The trial itself used a W-band wireless hop and pre-commercial equipment to record wireless backhaul transfer speeds of 5.7 Gbps over a 1.5 kilometre range. The trial was run in parallel with a 1.5 kilometre hop using the industry standard E-band spectrum for comparison. 

The result is that the two are equally viable for providing backhaul connectivity for 5G networks. The additional spectrum this frees up for MNOs and communication companies to move information throughout their networks could be a pivotal enabler of 5G and even 6G services. 

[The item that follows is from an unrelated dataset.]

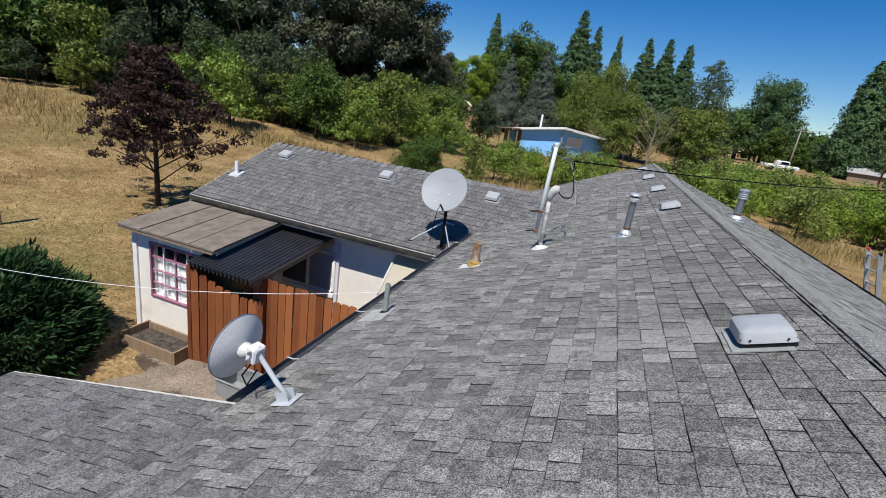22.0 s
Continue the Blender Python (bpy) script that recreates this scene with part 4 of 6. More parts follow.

Currently, according to Ericsson, the E-band is the only spectrum capable of supporting 10 Gbps wireless backhaul capacities for 4G and 5G. With MNOs locked in constant battles for available and usable spectrum around the world, “The W-band is expected to add more untapped spectrum needed for high-capacity wireless transport.” 

While the smaller, lighter antennas that allow for higher spectrum backhauling have been in service throughout Europe for close to a decade, the required spectrum has remained largely unavailable in the US, where the W-band remains the province of the military, with some dispensations made for research and satellite communications. 

Both Ericsson and Nokia have been petitioning the FCC to change its rulings on the use of higher spectrum bands for telecom backhaul since 2012.